Perils of Being an Optimist — Real estate note buyer

Some people seem to always be sunny optimists.  Up to a point, this is a good thing.  Inventions aren’t invented, businesses aren’t created, and relationships aren’t begun unless someone believes in them and champions them.  Investors need to believe in a company prior to purchasing their stock.  As a real estate note buyer, I have to be optimistic that the property owner is going to make payments on their mortgage note before I buy it.  However, there comes a time when always looking at the world with a glass-half-full optimism causes poor decision making.

Falling Housing Market
Besides writing this blog for my own website, I’m also a featured author on a well-known real estate investing site because of my experience as a real estate note buyer.  An article that I wrote last week for that website included my predictions of where the real estate market and economy will be in 2016 – and it was not positive. 

While I like it when others challenge my ideas and opinions, they can only change my mind if they have facts.  After all, I use lots of data and facts to back up my contention that property values will decline and economic conditions will worsen for the next few years – interest rates about as low as they can go, high unemployment and higher underemployment, the failure of government housing programs, large debts owed by government and households, etc. 

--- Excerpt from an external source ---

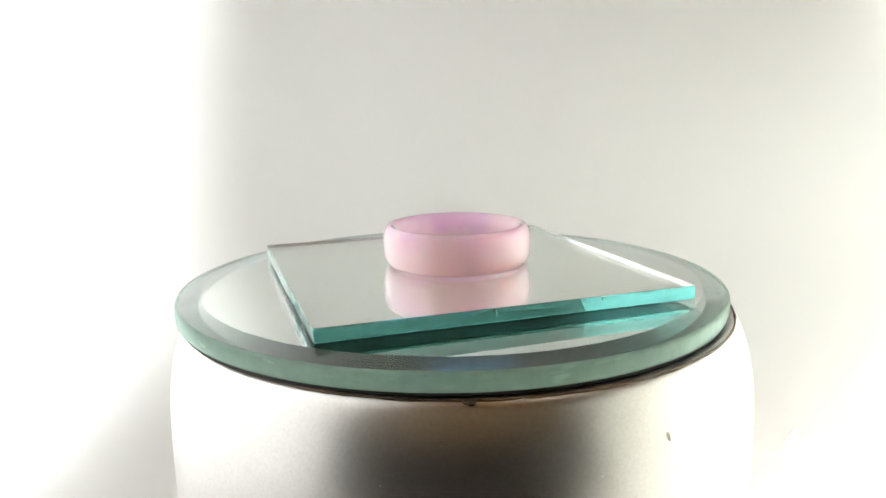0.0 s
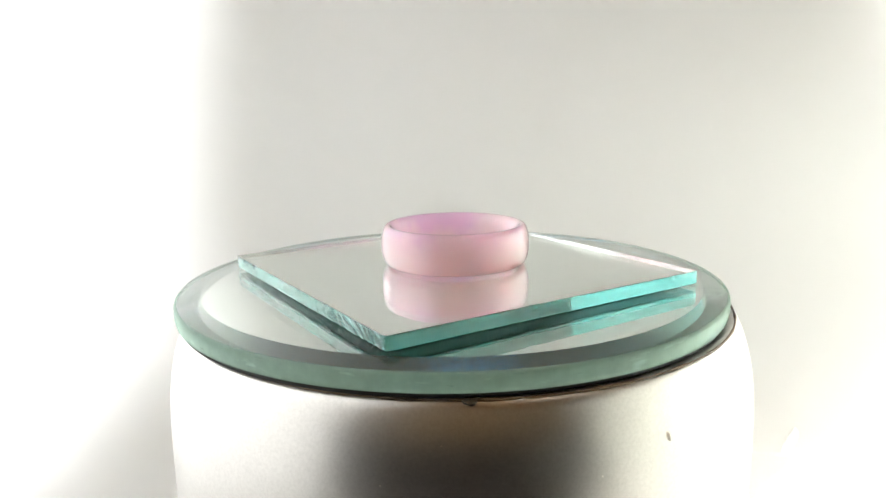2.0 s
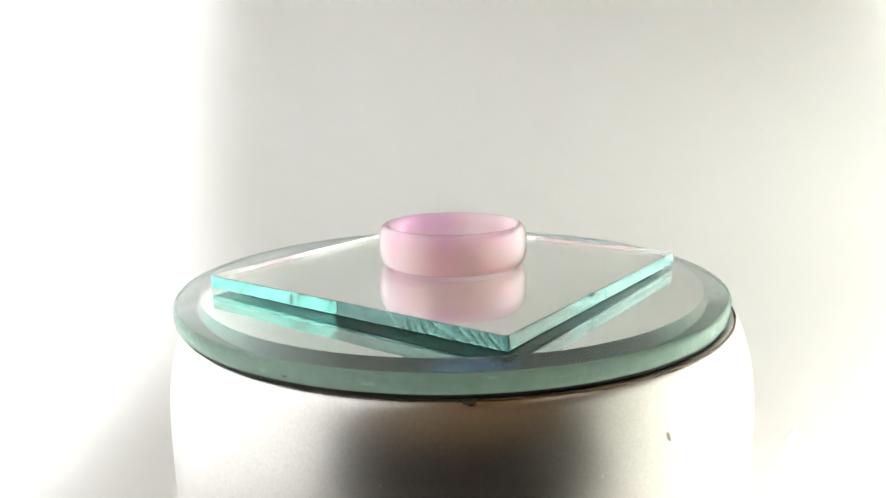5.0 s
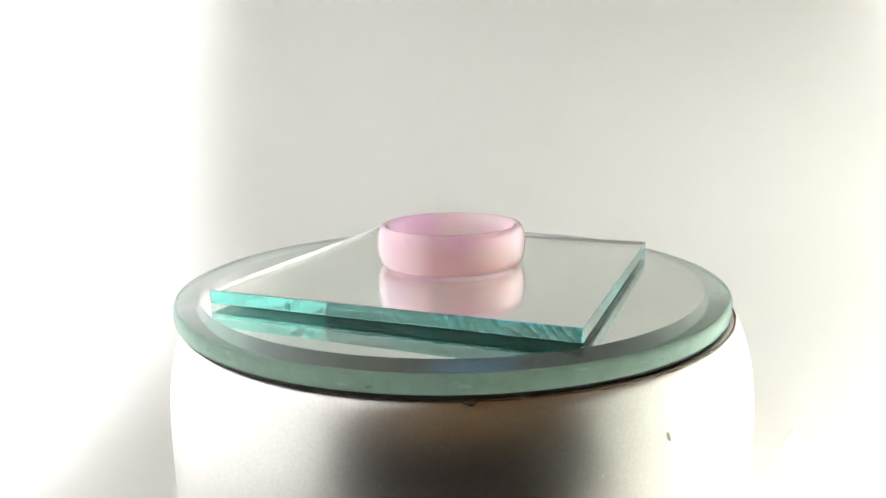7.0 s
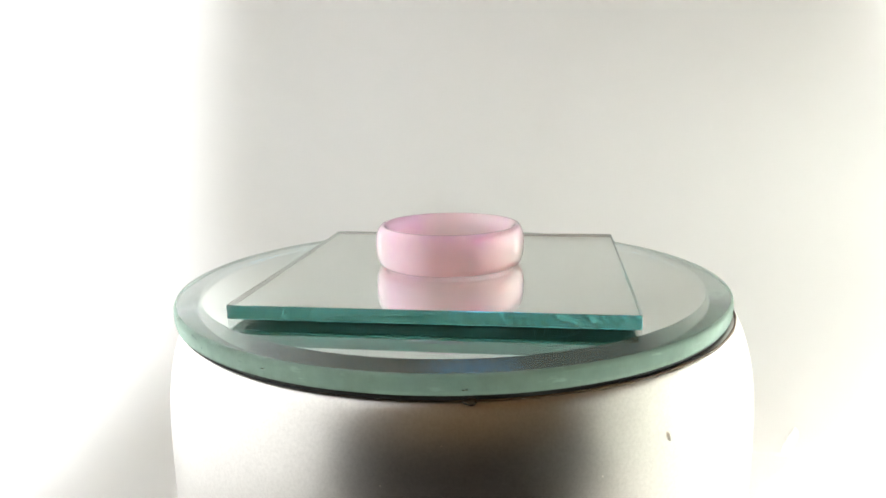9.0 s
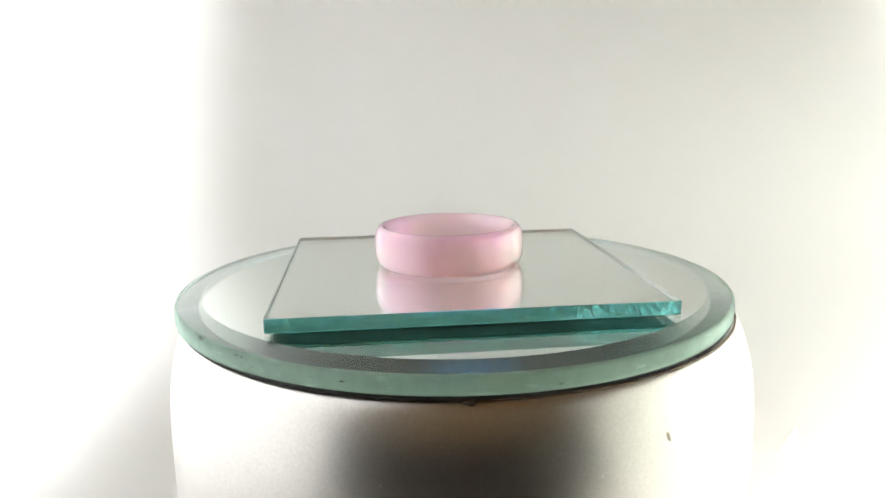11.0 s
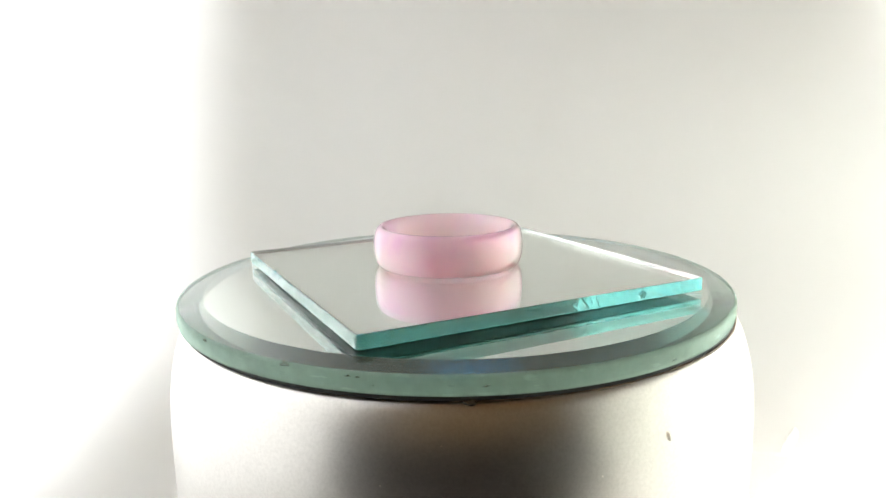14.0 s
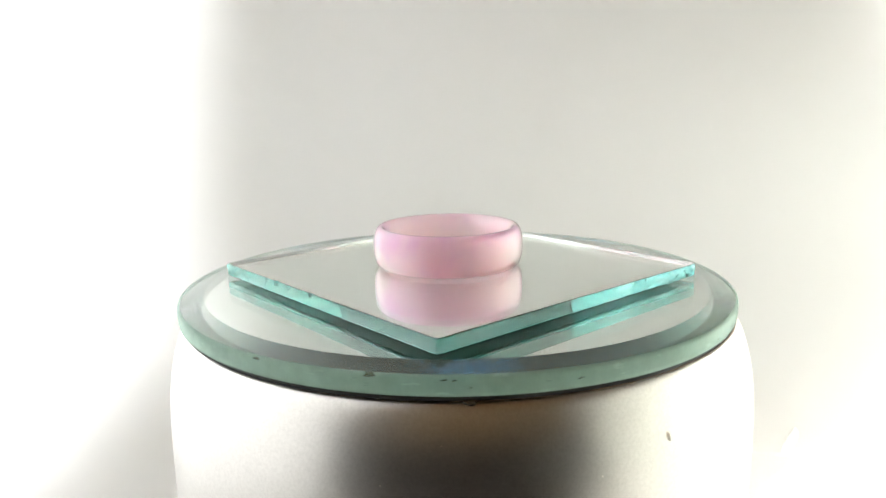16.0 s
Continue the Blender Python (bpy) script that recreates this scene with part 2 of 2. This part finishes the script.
for limits in ((WX0, WX0 + 0.03, 1.53, 1.58, WZ0, WZ1), (WX1 - 0.03, WX1, 1.53, 1.58, WZ0, WZ1), (WX0 + 0.03, WX1 - 0.03, 1.53, 1.58, WZ0, WZ0 + 0.03), (WX0 + 0.03, WX1 - 0.03, 1.53, 1.58, WZ1 - 0.03, WZ1)):
    box(*limits, bm=sash)
part("window_frame", sash, FRAME, WINDOW)
pane = part("pane", box(WX0 + 0.03, WX1 - 0.03, 1.553, 1.557, WZ0 + 0.03, WZ1 - 0.03), CLEAR, WINDOW)
pane.visible_shadow = False


# ---- the steel canister ----
def canister():
    """A satin steel canister with a soft shoulder; its flat top carries the turntable's mirror."""
    base = tagged(new("canister"), "satin stainless steel canister with rounded shoulder", "canister")
    top = TOP - 3.36 * MM
    profile = [(0, 0.0), (0.0425, 0.0), (0.0434, 0.0008), (0.0436, 0.002), (0.0436, TOP - 0.0200)]
    for r, z in ((43.57, -17.5), (43.45, -15.0), (43.25, -12.5), (42.98, -10.6), (42.66, -9.0), (42.32, -7.7), (42.0, -6.7), (41.70, -5.85), (41.42, -5.15), (41.14, -4.55),
                 (40.88, -4.10), (40.6, -3.76), (40.3, -3.53), (39.95, -3.40), (39.5, -3.36)):
        profile.append((r * MM, TOP + z * MM))
    profile.append((0, top))
    profile = [(0.9885 * r, z) for r, z in profile]
    part("body", lathe(profile, 160), STEEL, base, smooth=40)
    blob = bmesh.new()
    bmesh.ops.create_icosphere(blob, subdivisions=3, radius=1.0)
    for v in blob.verts:
        s = 1 + 0.35 * noise.noise(v.co * 1.7)
        v.co = Vector((v.co.x * 0.0008 * s + 0.0009, v.co.y * 0.0006 * s - 0.0402, v.co.z * 0.00035 * s + top - 0.0001))
    for az, z, wide, tall, lean in ((-57.8, -9.8, 0.30, 0.80, 0.30), (-101.4, -11.9, 0.12, 0.10, 0.0), (-92.9, -7.6, 0.10, 0.08, 0.0), (-70.0, -12.0, 0.09, 0.12, 0.0)):
        mark = bmesh.new()
        bmesh.ops.create_icosphere(mark, subdivisions=2, radius=1.0)
        r = float(np.interp(TOP + z * MM, [h for _, h in profile[4:-1]], [w for w, _ in profile[4:-1]])) / MM
        turn = pose(0, 0, 0, 0, 0, az)
        for v in mark.verts:
            s = 1 + 0.4 * noise.noise(v.co * 1.3 + Vector((az, 0, 0)))
            v.co = turn @ Vector(((r + v.co.x * 0.018 + 0.14 * v.co.z * tall * -1) * MM, (v.co.y * wide * s + v.co.z * lean * tall * -1) * MM, TOP + (z + v.co.z * tall * s) * MM))
        part("dent", mark, DULL, base, "small dull dent in the steel", 60)
    bead = bmesh.new()
    loops = []
    for k in range(240):
        a = 2 * math.pi * k / 240
        out = Vector((math.cos(a), math.sin(a), 0))
        thick = (0.16 + 0.12 * noise.noise(out * 9.0) + 0.06 * noise.noise(out * 40.0)) * MM
        loops.append([bead.verts.new(out * (39.9 * MM + thick * math.cos(b)) + Vector((0, 0, TOP - 3.46 * MM + thick * math.sin(b)))) for b in (math.pi * m / 3 for m in range(6))])
    for k in range(240):
        a, b = loops[k], loops[(k + 1) % 240]
        for m in range(6):
            bead.faces.new([a[m], b[m], b[(m + 1) % 6], a[(m + 1) % 6]])
    bmesh.ops.recalc_face_normals(bead, faces=bead.faces)
    part("glue_bead", bead, TAN, base, "thin uneven dark bead of glue", 60)
    part("glue_blob", blob, GLUE, base, "dried amber glue drip on the rim", 60)
    base.location = (0.00045, 0.0, 0.0)
    return base


# ---- turning things ----
def round_mirror():
    """Bevelled round mirror: clear glass silvered underneath, ground edge, black paint under the silver."""
    base = tagged(new("round_mirror"), "round glass mirror with green frosted rim", "mirror")
    t = 2.70 * MM
    rim = 0.0403
    glass = lathe([(0, 0), (0.0367, 0), (rim - 0.0004, -0.00036), (rim - 0.00022, -0.00043), (rim - 0.00009, -0.00058), (rim - 0.00002, -0.0008), (rim, -0.0014),
                   (rim - 0.00002, -t + 0.0006), (rim - 0.00012, -t + 0.0001), (rim - 0.0002, -t), (0, -t)], 240, [0, 1, 2, 2, 2, 2, 2, 2, 2, 3])
    part("glass", glass, [CLEAR, BEVEL, DISC_EDGE, SILVER], base, smooth=60)
    # black backing, thickened to paint in the shade of the gap over the canister
    part("backing", lathe([(0, -t - 0.00002), (rim - 0.0003, -t - 0.00002), (rim - 0.0003, -t - 0.0001), (rim - 0.0006, -t - 0.00063), (0, -t - 0.00063)], 160), BLACK, base, "black mirror backing, also painting the dark gap", 30)
    return base


def cut_depth(side, u, v, half):
    """How far the cut face stands back at u along a side and v up its height: hackle ripples, flakes and nicked corners."""
    p = Vector((u * 1000 + side * 57.0, side * 31.0, v * 1.7))
    rough = (0.15, 0.32 if u > 0 else 0.1, 0.08, 0.8 if u > 0 else 0.08)[side]        # the sheet broke away roughly near some corners
    end = max(0.0, 1.0 - (half - abs(u)) / 0.025)                    # 1 at a corner
    swirl = u * 1000 / 1.75 + v * (1.1 if u > 0 else -1.1) + 1.4 * noise.noise(p * 0.22)
    saw = 1.0 - (swirl - math.floor(swirl))
    hackle = 0.00032 * rough * min(1.0, end * 1.6) * saw ** 1.5 * (1.0 - 0.85 * v ** 3)
    flake = max(0.0, noise.noise(p * 0.5 + Vector((7, 0, 3))) - 0.32) * 0.0004 * rough * (1.1 - v)
    chip = 0.00016 * max(0.0, noise.noise(Vector((u * 900 + side * 13, 4.5, side * 3.0))) - 0.42) * (1.0 if v > 0.7 else 0.0) * (7 if side == 2 else 4)
    rill = 0.00003 * rough * end ** 3 * math.sin(u * 8000 + 3.0 * v + 4.0 * noise.noise(p * 0.8)) * v
    nick = max(0.0, 0.0006 - (half - abs(u))) * (0.2 + 0.5 * abs(noise.noise(Vector((side * 3.1 + u * 40, v * 2, 1)))))
    return hackle + flake + chip + nick + max(0.0, rill)


def square_mirror():
    """Square cut glass mirror with rough scored edges."""
    base = tagged(new("square_mirror"), "square cut glass mirror with chipped teal edges", "mirror")
    half, t, lift, step = 0.0254, 1.79 * MM, 0.10 * MM, 260
    bm = bmesh.new()
    levels = []
    for v in (1.0, 0.94, 0.84, 0.72, 0.6, 0.48, 0.36, 0.24, 0.12, 0.04, 0.0):
        loop = []
        for side in range(4):
            c, s = (1, 0, -1, 0)[side], (0, 1, 0, -1)[side]
            for k in range(step):
                u = -half + 2 * half * k / step
                d = half - cut_depth(side, u, v, half) - (0.0001 if v == 1.0 else 0.00003 if v == 0.0 else 0.0)
                if k == 0:
                    u += cut_depth(side, u, v, half)
                loop.append(bm.verts.new((u * c + d * s, u * s - d * c, v * t + lift)))
        levels.append(loop)
    bm.faces.new(levels[0]).material_index = 0
    bm.faces.new(list(reversed(levels[-1]))).material_index = 2
    n = len(levels[0])
    for i, (a, b) in enumerate(zip(levels, levels[1:])):
        for k in range(n):
            bm.faces.new([a[k], b[k], b[(k + 1) % n], a[(k + 1) % n]]).material_index = 3 if i == 0 else 1
    bmesh.ops.recalc_face_normals(bm, faces=bm.faces)
    part("glass", bm, [CLEAR, CUT_EDGE, SILVER, ARRIS], base, smooth=35)
    part("backing", box(-half + 0.0004, half - 0.0004, -half + 0.0004, half - 0.0004, lift - 0.00006, lift - 0.00001), BACK_PAINT, base, "dark painted mirror backing")
    part("adhesive_pad", box(-half + 0.009, half - 0.009, -half + 0.009, half - 0.009, 0.00001, lift - 0.00006), BACK_PAINT, base, "thin dark adhesive pad")
    return base


def ring():
    """Pink agate finger ring: eased inside, domed outside."""
    lip, outer, high = 0.00985, 0.0113, 0.0060
    profile = [(0.00915 + (lip - 0.00915) * abs(k / 8) ** 3.2, high / 2 + (high / 2 - 0.0001) * k / 8) for k in range(-8, 9)]
    for k in range(33):
        a = math.pi / 2 - k * math.pi / 32
        s, c = math.sin(a), math.cos(a)
        profile.append((lip + 0.0002 + (outer - lip - 0.0002) * abs(c) ** 0.8, high / 2 + high / 2 * (1 if s > 0 else -1) * abs(s) ** 0.9))
    profile.append(profile[0])
    bm = lathe(profile, 160)
    bmesh.ops.remove_doubles(bm, verts=bm.verts, dist=0.000001)
    bmesh.ops.recalc_face_normals(bm, faces=bm.faces)
    return tagged(new("ring", mesh_of("ring", bm, AGATE, 50)), "translucent pink agate finger ring on the square mirror", "ring")


canister()
DISC = round_mirror()
SQUARE = square_mirror()
RING = ring()


def motions():
    """The two mirrors and the ring turn together about the canister's axis."""
    times = [k * 0.25 for k in range(65)]
    for thing, x, y, z, turn in ((DISC, -0.00068, 0.00022, TOP, 0.0), (SQUARE, -0.00044, 0.00006, TOP, SQUARE_TURN), (RING, 0.00028, 0.0010, TOP + 1.895 * MM, 0.0)):
        walk(thing, [(t, pose(0, 0, TOP, 0, 0, OMEGA * t) @ pose(x, y, z - TOP, 0, 0, turn)) for t in times])


motions()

However, some responses to that article, as with comments from other blogs and conservations, were related to those individual’s gut feelings or were based on unrelated topics.  Some people feel that property values have gone down so much that they could not decrease any further.  In some markets, it may be true that prices have hit bottom, but others (e.g. coastal California and several areas in the Sunbelt) have a ways to go.  Since 2007, there have been 8.9 million homes lost to foreclosure and millions more are in the foreclosure pipeline.  At this point in time, I see nothing that would suggest anything other than a continued price decline in most of the country’s markets.

Euro-Zoned Out
Another clear example of a needed reality check is the debt crisis in Europe and, to a lesser extent, in the U.S.  Worldwide stock markets have been extra volatile over the past few weeks as investors try to figure out whether the European Central Bank and affected countries like Greece, Italy, Ireland, Portugal, and Spain can solve their problems in the near term.  They can’t!  Piling on more debt to countries already drowning in debt only makes the problem worse, especially since revenues are down due to the recession.  Trading in short-term debt for longer term debt mainly benefits politicians who expect to be gone when the you-know-what hits the fan.  Money to solve their debt issues won’t magically sprinkle down from the heavens, from China, or from anywhere else, so serious pain is going to continue to be inflicted on the population.

We can be happy and optimistic about our own lives, our families and friends, and all of the good things that have happened to us.  We also know that despite the major economic issues affecting the U.S. and Europe, the world is not coming to an end.  But don’t for a minute believe the sunny BS coming from the bureaucrats.